All of the lines below are to be printed again exactly; images are excluded from the output.
━━━━━━━━
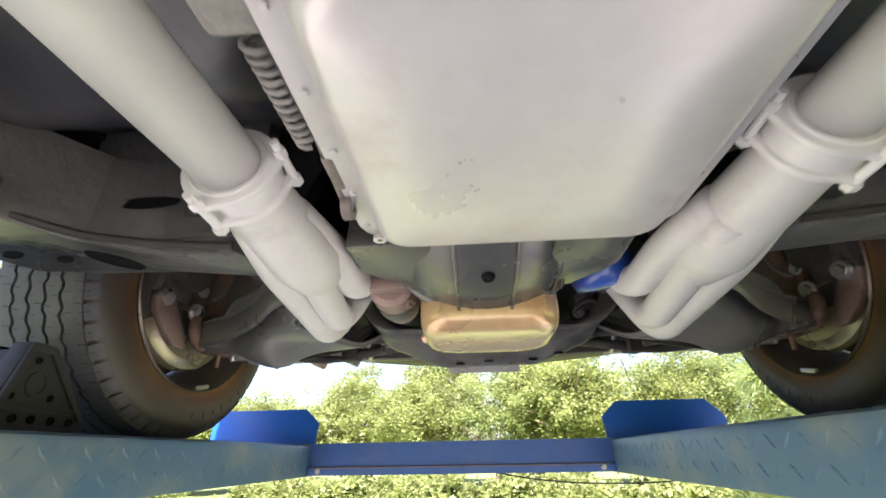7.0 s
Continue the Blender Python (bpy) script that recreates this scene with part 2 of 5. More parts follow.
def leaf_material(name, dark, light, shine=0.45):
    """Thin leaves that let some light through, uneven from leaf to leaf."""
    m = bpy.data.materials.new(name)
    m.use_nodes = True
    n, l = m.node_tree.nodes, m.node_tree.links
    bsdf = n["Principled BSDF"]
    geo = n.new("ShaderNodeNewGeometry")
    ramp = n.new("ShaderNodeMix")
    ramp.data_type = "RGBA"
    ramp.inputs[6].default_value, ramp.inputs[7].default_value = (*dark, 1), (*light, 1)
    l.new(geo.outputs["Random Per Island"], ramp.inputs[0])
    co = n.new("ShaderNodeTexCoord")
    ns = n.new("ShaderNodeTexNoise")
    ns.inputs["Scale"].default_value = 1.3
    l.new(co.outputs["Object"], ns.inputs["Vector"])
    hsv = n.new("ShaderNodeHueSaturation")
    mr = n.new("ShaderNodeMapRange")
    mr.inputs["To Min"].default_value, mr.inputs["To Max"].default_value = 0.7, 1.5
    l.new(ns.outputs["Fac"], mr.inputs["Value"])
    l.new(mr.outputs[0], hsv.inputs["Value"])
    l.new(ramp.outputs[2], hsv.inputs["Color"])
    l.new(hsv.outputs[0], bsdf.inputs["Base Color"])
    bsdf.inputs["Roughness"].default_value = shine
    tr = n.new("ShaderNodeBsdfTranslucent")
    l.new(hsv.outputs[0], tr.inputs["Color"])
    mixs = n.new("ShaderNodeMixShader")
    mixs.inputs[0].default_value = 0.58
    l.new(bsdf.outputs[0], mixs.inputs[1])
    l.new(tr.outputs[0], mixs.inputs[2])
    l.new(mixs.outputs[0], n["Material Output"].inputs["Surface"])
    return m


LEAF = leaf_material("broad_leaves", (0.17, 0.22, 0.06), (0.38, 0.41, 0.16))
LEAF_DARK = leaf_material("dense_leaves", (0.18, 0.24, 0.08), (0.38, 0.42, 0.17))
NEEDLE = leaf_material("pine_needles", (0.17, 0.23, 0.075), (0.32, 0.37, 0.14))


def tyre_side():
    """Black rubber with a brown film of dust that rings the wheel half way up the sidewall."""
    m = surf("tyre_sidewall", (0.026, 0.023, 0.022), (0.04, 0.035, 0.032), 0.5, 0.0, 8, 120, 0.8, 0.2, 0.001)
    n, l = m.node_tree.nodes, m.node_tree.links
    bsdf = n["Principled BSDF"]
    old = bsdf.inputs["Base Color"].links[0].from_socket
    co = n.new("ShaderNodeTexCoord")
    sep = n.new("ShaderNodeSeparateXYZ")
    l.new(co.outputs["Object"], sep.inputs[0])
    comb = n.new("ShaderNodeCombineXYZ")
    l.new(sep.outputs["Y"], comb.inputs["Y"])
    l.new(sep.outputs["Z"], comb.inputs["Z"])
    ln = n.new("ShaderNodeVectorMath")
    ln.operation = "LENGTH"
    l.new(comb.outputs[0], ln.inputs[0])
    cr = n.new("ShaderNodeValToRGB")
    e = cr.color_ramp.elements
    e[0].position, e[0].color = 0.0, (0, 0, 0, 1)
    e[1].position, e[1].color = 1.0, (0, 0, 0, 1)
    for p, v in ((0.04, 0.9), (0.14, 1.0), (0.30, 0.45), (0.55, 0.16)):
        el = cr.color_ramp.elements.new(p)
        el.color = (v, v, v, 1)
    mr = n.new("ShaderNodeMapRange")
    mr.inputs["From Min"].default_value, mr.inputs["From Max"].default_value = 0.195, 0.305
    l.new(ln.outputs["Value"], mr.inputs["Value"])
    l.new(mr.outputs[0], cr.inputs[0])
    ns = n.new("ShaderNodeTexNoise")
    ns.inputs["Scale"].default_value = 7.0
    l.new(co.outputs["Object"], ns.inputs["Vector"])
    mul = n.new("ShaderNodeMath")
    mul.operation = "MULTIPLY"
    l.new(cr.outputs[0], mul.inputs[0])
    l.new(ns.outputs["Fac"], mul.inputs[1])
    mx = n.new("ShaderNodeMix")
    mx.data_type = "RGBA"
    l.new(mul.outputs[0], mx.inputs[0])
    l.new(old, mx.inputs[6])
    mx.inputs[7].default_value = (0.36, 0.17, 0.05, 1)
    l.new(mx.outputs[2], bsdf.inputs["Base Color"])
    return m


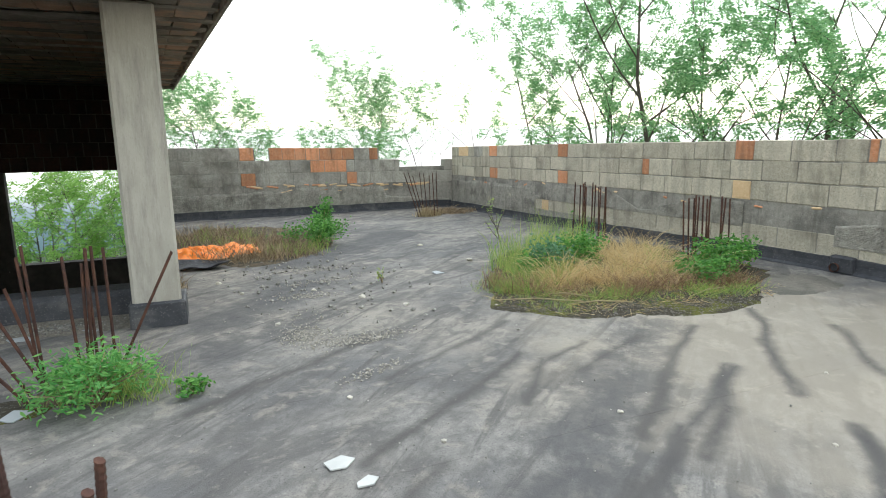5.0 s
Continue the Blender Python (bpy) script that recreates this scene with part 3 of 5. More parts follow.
━━━━━━━━
(SOLUTION TO THIS EXERCISE)
7.0 s
Continue the Blender Python (bpy) script that recreates this scene with part 2 of 5. More parts follow.
def leaf_material(name, dark, light, shine=0.45):
    """Thin leaves that let some light through, uneven from leaf to leaf."""
    m = bpy.data.materials.new(name)
    m.use_nodes = True
    n, l = m.node_tree.nodes, m.node_tree.links
    bsdf = n["Principled BSDF"]
    geo = n.new("ShaderNodeNewGeometry")
    ramp = n.new("ShaderNodeMix")
    ramp.data_type = "RGBA"
    ramp.inputs[6].default_value, ramp.inputs[7].default_value = (*dark, 1), (*light, 1)
    l.new(geo.outputs["Random Per Island"], ramp.inputs[0])
    co = n.new("ShaderNodeTexCoord")
    ns = n.new("ShaderNodeTexNoise")
    ns.inputs["Scale"].default_value = 1.3
    l.new(co.outputs["Object"], ns.inputs["Vector"])
    hsv = n.new("ShaderNodeHueSaturation")
    mr = n.new("ShaderNodeMapRange")
    mr.inputs["To Min"].default_value, mr.inputs["To Max"].default_value = 0.7, 1.5
    l.new(ns.outputs["Fac"], mr.inputs["Value"])
    l.new(mr.outputs[0], hsv.inputs["Value"])
    l.new(ramp.outputs[2], hsv.inputs["Color"])
    l.new(hsv.outputs[0], bsdf.inputs["Base Color"])
    bsdf.inputs["Roughness"].default_value = shine
    tr = n.new("ShaderNodeBsdfTranslucent")
    l.new(hsv.outputs[0], tr.inputs["Color"])
    mixs = n.new("ShaderNodeMixShader")
    mixs.inputs[0].default_value = 0.58
    l.new(bsdf.outputs[0], mixs.inputs[1])
    l.new(tr.outputs[0], mixs.inputs[2])
    l.new(mixs.outputs[0], n["Material Output"].inputs["Surface"])
    return m


LEAF = leaf_material("broad_leaves", (0.17, 0.22, 0.06), (0.38, 0.41, 0.16))
LEAF_DARK = leaf_material("dense_leaves", (0.18, 0.24, 0.08), (0.38, 0.42, 0.17))
NEEDLE = leaf_material("pine_needles", (0.17, 0.23, 0.075), (0.32, 0.37, 0.14))


def tyre_side():
    """Black rubber with a brown film of dust that rings the wheel half way up the sidewall."""
    m = surf("tyre_sidewall", (0.026, 0.023, 0.022), (0.04, 0.035, 0.032), 0.5, 0.0, 8, 120, 0.8, 0.2, 0.001)
    n, l = m.node_tree.nodes, m.node_tree.links
    bsdf = n["Principled BSDF"]
    old = bsdf.inputs["Base Color"].links[0].from_socket
    co = n.new("ShaderNodeTexCoord")
    sep = n.new("ShaderNodeSeparateXYZ")
    l.new(co.outputs["Object"], sep.inputs[0])
    comb = n.new("ShaderNodeCombineXYZ")
    l.new(sep.outputs["Y"], comb.inputs["Y"])
    l.new(sep.outputs["Z"], comb.inputs["Z"])
    ln = n.new("ShaderNodeVectorMath")
    ln.operation = "LENGTH"
    l.new(comb.outputs[0], ln.inputs[0])
    cr = n.new("ShaderNodeValToRGB")
    e = cr.color_ramp.elements
    e[0].position, e[0].color = 0.0, (0, 0, 0, 1)
    e[1].position, e[1].color = 1.0, (0, 0, 0, 1)
    for p, v in ((0.04, 0.9), (0.14, 1.0), (0.30, 0.45), (0.55, 0.16)):
        el = cr.color_ramp.elements.new(p)
        el.color = (v, v, v, 1)
    mr = n.new("ShaderNodeMapRange")
    mr.inputs["From Min"].default_value, mr.inputs["From Max"].default_value = 0.195, 0.305
    l.new(ln.outputs["Value"], mr.inputs["Value"])
    l.new(mr.outputs[0], cr.inputs[0])
    ns = n.new("ShaderNodeTexNoise")
    ns.inputs["Scale"].default_value = 7.0
    l.new(co.outputs["Object"], ns.inputs["Vector"])
    mul = n.new("ShaderNodeMath")
    mul.operation = "MULTIPLY"
    l.new(cr.outputs[0], mul.inputs[0])
    l.new(ns.outputs["Fac"], mul.inputs[1])
    mx = n.new("ShaderNodeMix")
    mx.data_type = "RGBA"
    l.new(mul.outputs[0], mx.inputs[0])
    l.new(old, mx.inputs[6])
    mx.inputs[7].default_value = (0.36, 0.17, 0.05, 1)
    l.new(mx.outputs[2], bsdf.inputs["Base Color"])
    return m


5.0 s
Continue the Blender Python (bpy) script that recreates this scene with part 3 of 5. More parts follow.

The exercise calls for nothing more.